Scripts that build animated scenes
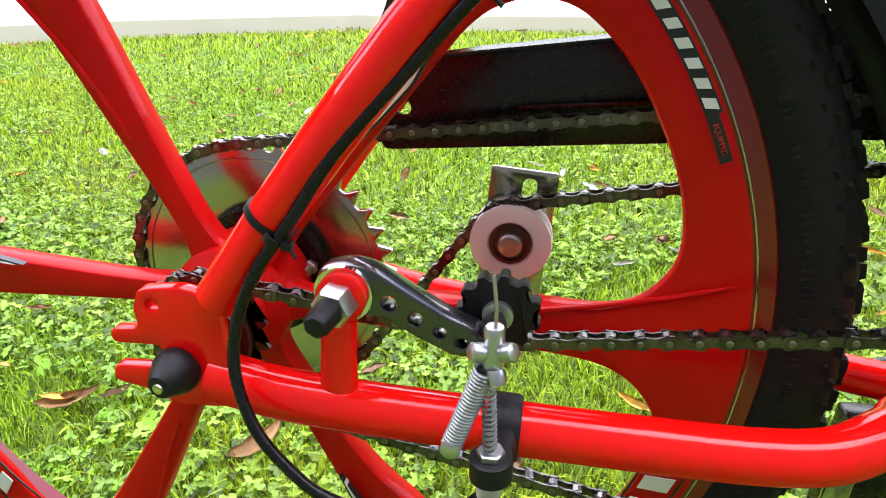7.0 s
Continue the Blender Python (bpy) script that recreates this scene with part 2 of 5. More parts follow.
def rounded(corners, r, k=5):
    """A closed outline with its corners rounded; r: one radius or one a corner."""
    out = []
    c = [V((x, y, 0)) for x, y in corners]
    for i, p in enumerate(c):
        a, b = c[i - 1], c[(i + 1) % len(c)]
        rr = r[i] if hasattr(r, "__len__") else r
        da, db = (a - p).normalized(), (b - p).normalized()
        rr = min(rr, (a - p).length * 0.49, (b - p).length * 0.49)
        if rr < 1e-5:
            out.append((p.x, p.y))
            continue
        s, e = p + da * rr, p + db * rr
        for j in range(k + 1):
            t = j / k
            q = s * (1 - t) ** 2 + p * 2 * t * (1 - t) + e * t * t
            out.append((q.x, q.y))
    return out


def circle(r, n=32, cx=0.0, cy=0.0, turn=0.0):
    return [(cx + r * math.cos(turn + 2 * math.pi * i / n), cy + r * math.sin(turn + 2 * math.pi * i / n)) for i in range(n)]


def area(loop):
    return 0.5 * sum(loop[i - 1][0] * loop[i][1] - loop[i][0] * loop[i - 1][1] for i in range(len(loop)))


def plate(bm, loops, h0, h1, bevel, m):
    """A plate: the first loop is its outline, the others are holes; m takes (u, v, height) to its place."""
    def off(loop, d):
        n = len(loop)
        res = []
        for i in range(n):
            a, b, c = V((*loop[i - 1], 0)), V((*loop[i], 0)), V((*loop[(i + 1) % n], 0))
            e1, e2 = (b - a), (c - b)
            n1 = V((-e1.y, e1.x, 0)).normalized() if e1.length > 1e-9 else V((0, 0, 0))
            n2 = V((-e2.y, e2.x, 0)).normalized() if e2.length > 1e-9 else n1
            q = n1 + n2
            q = q.normalized() if q.length > 1e-6 else n1
            res.append((b.x + q.x * d, b.y + q.y * d))
        return res
    lo, hi = [], []
    if bevel:
        steps = [(h0, bevel), (h0 + 0.3 * bevel, 0.3 * bevel), (h0 + bevel, 0), (h1 - bevel, 0), (h1 - 0.3 * bevel, 0.3 * bevel), (h1, bevel)]
    else:
        steps = [(h0, 0), (h1, 0)]
    for i, loop in enumerate(loops):
        loop = list(loop)
        if (area(loop) > 0) != (i == 0):
            loop.reverse()
        rings = [[bm.verts.new(m @ V((u, v, h))) for u, v in off(loop, d)] for h, d in steps]
        n = len(loop)
        for A, B in zip(rings, rings[1:]):
            for j in range(n):
                bm.faces.new((A[j], A[(j + 1) % n], B[(j + 1) % n], B[j]))
        lo.append(rings[0])
        hi.append(rings[-1])
    for caps in (lo, hi):
        if len(caps) == 1:
            f = bm.faces.new(caps[0])
            if len(caps[0]) > 4:
                bmesh.ops.triangulate(bm, faces=[f])
        else:
            es = []
            for R in caps:
                for j in range(len(R)):
                    e = bm.edges.get((R[j], R[(j + 1) % len(R)]))
                    es.append(e)
            bmesh.ops.triangle_fill(bm, use_beauty=True, use_dissolve=False, edges=es)
    return bm


def block(bm, size, m, bevel=0.002):
    x, y, z = (s / 2 for s in size)
    return plate(bm, [rounded([(-x, -y), (x, -y), (x, y), (-x, y)], min(bevel * 1.5, x * 0.4, y * 0.4), 3)], -z, z, min(bevel, z * 0.6), m)


def hexnut(bm, origin, axis, r, h, turn=0.0):
    lathe(bm, [(0, r * 0.92), (h * 0.12, r), (h * 0.85, r), (h, r * 0.88)], origin, axis, 6, turn)
    return bm


def helix(origin, axis, r, length, turns, k=12, up=(0, 0, 1)):
    a, u, w = basis(axis, up)
    n = int(turns * k)
    return [V(origin) + a * (length * i / n) + (u * math.cos(2 * math.pi * i / k) + w * math.sin(2 * math.pi * i / k)) * r for i in range(n + 1)]


def words(text, size, m, mat, parent, name="lettering", label="", lift=0.0004):
    """Raised lettering in the built-in font; m takes its plane to its place."""
    cu = bpy.data.curves.new("words", "FONT")
    cu.body, cu.size, cu.align_x, cu.align_y, cu.extrude = text, size, "CENTER", "CENTER", lift
    tmp = bpy.data.objects.new("words", cu)
    scene.collection.objects.link(tmp)
    me = bpy.data.meshes.new_from_object(tmp.evaluated_get(bpy.context.evaluated_depsgraph_get()))
    bpy.data.objects.remove(tmp)
    me.transform(m)
    me.name = name
    me.materials.clear()
    me.materials.append(mat)
    ob = new(name, me)
    ob.parent = parent
    return tagged(ob, label)


XZ = at((0, 0, 0), (1, 0, 0), (0, 0, 1), (0, 1, 0))   # outline in x and z, height along y
# ---- ground ----
def rise(x, y):
    """Height of the lawn's soil: a gentle slope up, away from the bicycle, with low swells."""
    return 0.0227 * y + 0.012 * noise.noise(V((x * 0.5, y * 0.5, 3.0))) * min(1.0, abs(y) / 2 + 0.2) - 0.004


def lawn():
    bm = bmesh.new()
    xs = [-400, -120, -40, -15] + [-8 + 0.4 * i for i in range(41)] + [15, 40, 120, 400]
    ys = [-400, -120, -40, -12] + [-6 + 0.4 * i for i in range(41)] + [14, 25, 60, 160, 400]
    grid = [[bm.verts.new((x, y, rise(x, max(-8, min(12, y))))) for y in ys] for x in xs]
    for i in range(len(xs) - 1):
        for j in range(len(ys) - 1):
            bm.faces.new((grid[i][j], grid[i + 1][j], grid[i + 1][j + 1], grid[i][j + 1]))
    m = material("lawn_soil_and_moss", (0.085, 0.15, 0.022), 0.9, vary=0.5, scale=9, bump=0.9, bump_scale=120, stain=((0.06, 0.045, 0.025), 0.42, 25))
    return tagged(finish("ground", bm, m), "mown lawn with moss and bare soil between blades", "lawn", kind="structure")


ground = lawn()

bm = bmesh.new()
plate(bm, [[(-40, 1.7), (-8, 2.0), (-3.3, 2.62), (-2.3, 3.2), (-1.0, 3.55), (1.0, 3.45), (2.5, 3.2), (40, 2.6), (40, 9.0), (-40, 9.8)]], 0.0, 0.16, 0.0, Matrix.Identity(4))
PALE = material("pale_concrete", (0.55, 0.52, 0.46), 0.85, vary=0.12, scale=2.0, bump=0.3, bump_scale=200)
tagged(finish("pavement", bm, PALE, smooth=False), "pale sunlit concrete path beyond the lawn", "path", kind="structure")

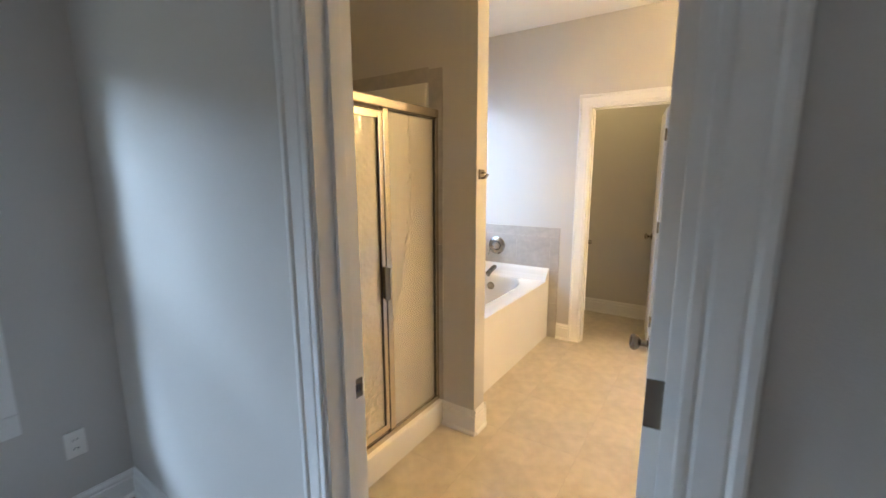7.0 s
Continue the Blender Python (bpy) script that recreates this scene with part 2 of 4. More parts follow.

[Work instructions]
Output every entry word for word, but omit the pictures.

[Solution to this exercise]
7.0 s
Continue the Blender Python (bpy) script that recreates this scene with part 2 of 5. More parts follow.
def rounded(corners, r, k=5):
    """A closed outline with its corners rounded; r: one radius or one a corner."""
    out = []
    c = [V((x, y, 0)) for x, y in corners]
    for i, p in enumerate(c):
        a, b = c[i - 1], c[(i + 1) % len(c)]
        rr = r[i] if hasattr(r, "__len__") else r
        da, db = (a - p).normalized(), (b - p).normalized()
        rr = min(rr, (a - p).length * 0.49, (b - p).length * 0.49)
        if rr < 1e-5:
            out.append((p.x, p.y))
            continue
        s, e = p + da * rr, p + db * rr
        for j in range(k + 1):
            t = j / k
            q = s * (1 - t) ** 2 + p * 2 * t * (1 - t) + e * t * t
            out.append((q.x, q.y))
    return out


def circle(r, n=32, cx=0.0, cy=0.0, turn=0.0):
    return [(cx + r * math.cos(turn + 2 * math.pi * i / n), cy + r * math.sin(turn + 2 * math.pi * i / n)) for i in range(n)]


def area(loop):
    return 0.5 * sum(loop[i - 1][0] * loop[i][1] - loop[i][0] * loop[i - 1][1] for i in range(len(loop)))


def plate(bm, loops, h0, h1, bevel, m):
    """A plate: the first loop is its outline, the others are holes; m takes (u, v, height) to its place."""
    def off(loop, d):
        n = len(loop)
        res = []
        for i in range(n):
            a, b, c = V((*loop[i - 1], 0)), V((*loop[i], 0)), V((*loop[(i + 1) % n], 0))
            e1, e2 = (b - a), (c - b)
            n1 = V((-e1.y, e1.x, 0)).normalized() if e1.length > 1e-9 else V((0, 0, 0))
            n2 = V((-e2.y, e2.x, 0)).normalized() if e2.length > 1e-9 else n1
            q = n1 + n2
            q = q.normalized() if q.length > 1e-6 else n1
            res.append((b.x + q.x * d, b.y + q.y * d))
        return res
    lo, hi = [], []
    if bevel:
        steps = [(h0, bevel), (h0 + 0.3 * bevel, 0.3 * bevel), (h0 + bevel, 0), (h1 - bevel, 0), (h1 - 0.3 * bevel, 0.3 * bevel), (h1, bevel)]
    else:
        steps = [(h0, 0), (h1, 0)]
    for i, loop in enumerate(loops):
        loop = list(loop)
        if (area(loop) > 0) != (i == 0):
            loop.reverse()
        rings = [[bm.verts.new(m @ V((u, v, h))) for u, v in off(loop, d)] for h, d in steps]
        n = len(loop)
        for A, B in zip(rings, rings[1:]):
            for j in range(n):
                bm.faces.new((A[j], A[(j + 1) % n], B[(j + 1) % n], B[j]))
        lo.append(rings[0])
        hi.append(rings[-1])
    for caps in (lo, hi):
        if len(caps) == 1:
            f = bm.faces.new(caps[0])
            if len(caps[0]) > 4:
                bmesh.ops.triangulate(bm, faces=[f])
        else:
            es = []
            for R in caps:
                for j in range(len(R)):
                    e = bm.edges.get((R[j], R[(j + 1) % len(R)]))
                    es.append(e)
            bmesh.ops.triangle_fill(bm, use_beauty=True, use_dissolve=False, edges=es)
    return bm


def block(bm, size, m, bevel=0.002):
    x, y, z = (s / 2 for s in size)
    return plate(bm, [rounded([(-x, -y), (x, -y), (x, y), (-x, y)], min(bevel * 1.5, x * 0.4, y * 0.4), 3)], -z, z, min(bevel, z * 0.6), m)


def hexnut(bm, origin, axis, r, h, turn=0.0):
    lathe(bm, [(0, r * 0.92), (h * 0.12, r), (h * 0.85, r), (h, r * 0.88)], origin, axis, 6, turn)
    return bm


def helix(origin, axis, r, length, turns, k=12, up=(0, 0, 1)):
    a, u, w = basis(axis, up)
    n = int(turns * k)
    return [V(origin) + a * (length * i / n) + (u * math.cos(2 * math.pi * i / k) + w * math.sin(2 * math.pi * i / k)) * r for i in range(n + 1)]


def words(text, size, m, mat, parent, name="lettering", label="", lift=0.0004):
    """Raised lettering in the built-in font; m takes its plane to its place."""
    cu = bpy.data.curves.new("words", "FONT")
    cu.body, cu.size, cu.align_x, cu.align_y, cu.extrude = text, size, "CENTER", "CENTER", lift
    tmp = bpy.data.objects.new("words", cu)
    scene.collection.objects.link(tmp)
    me = bpy.data.meshes.new_from_object(tmp.evaluated_get(bpy.context.evaluated_depsgraph_get()))
    bpy.data.objects.remove(tmp)
    me.transform(m)
    me.name = name
    me.materials.clear()
    me.materials.append(mat)
    ob = new(name, me)
    ob.parent = parent
    return tagged(ob, label)


XZ = at((0, 0, 0), (1, 0, 0), (0, 0, 1), (0, 1, 0))   # outline in x and z, height along y
# ---- ground ----
def rise(x, y):
    """Height of the lawn's soil: a gentle slope up, away from the bicycle, with low swells."""
    return 0.0227 * y + 0.012 * noise.noise(V((x * 0.5, y * 0.5, 3.0))) * min(1.0, abs(y) / 2 + 0.2) - 0.004


def lawn():
    bm = bmesh.new()
    xs = [-400, -120, -40, -15] + [-8 + 0.4 * i for i in range(41)] + [15, 40, 120, 400]
    ys = [-400, -120, -40, -12] + [-6 + 0.4 * i for i in range(41)] + [14, 25, 60, 160, 400]
    grid = [[bm.verts.new((x, y, rise(x, max(-8, min(12, y))))) for y in ys] for x in xs]
    for i in range(len(xs) - 1):
        for j in range(len(ys) - 1):
            bm.faces.new((grid[i][j], grid[i + 1][j], grid[i + 1][j + 1], grid[i][j + 1]))
    m = material("lawn_soil_and_moss", (0.085, 0.15, 0.022), 0.9, vary=0.5, scale=9, bump=0.9, bump_scale=120, stain=((0.06, 0.045, 0.025), 0.42, 25))
    return tagged(finish("ground", bm, m), "mown lawn with moss and bare soil between blades", "lawn", kind="structure")


ground = lawn()

bm = bmesh.new()
plate(bm, [[(-40, 1.7), (-8, 2.0), (-3.3, 2.62), (-2.3, 3.2), (-1.0, 3.55), (1.0, 3.45), (2.5, 3.2), (40, 2.6), (40, 9.0), (-40, 9.8)]], 0.0, 0.16, 0.0, Matrix.Identity(4))
PALE = material("pale_concrete", (0.55, 0.52, 0.46), 0.85, vary=0.12, scale=2.0, bump=0.3, bump_scale=200)
tagged(finish("pavement", bm, PALE, smooth=False), "pale sunlit concrete path beyond the lawn", "path", kind="structure")

7.0 s
Continue the Blender Python (bpy) script that recreates this scene with part 2 of 4. More parts follow.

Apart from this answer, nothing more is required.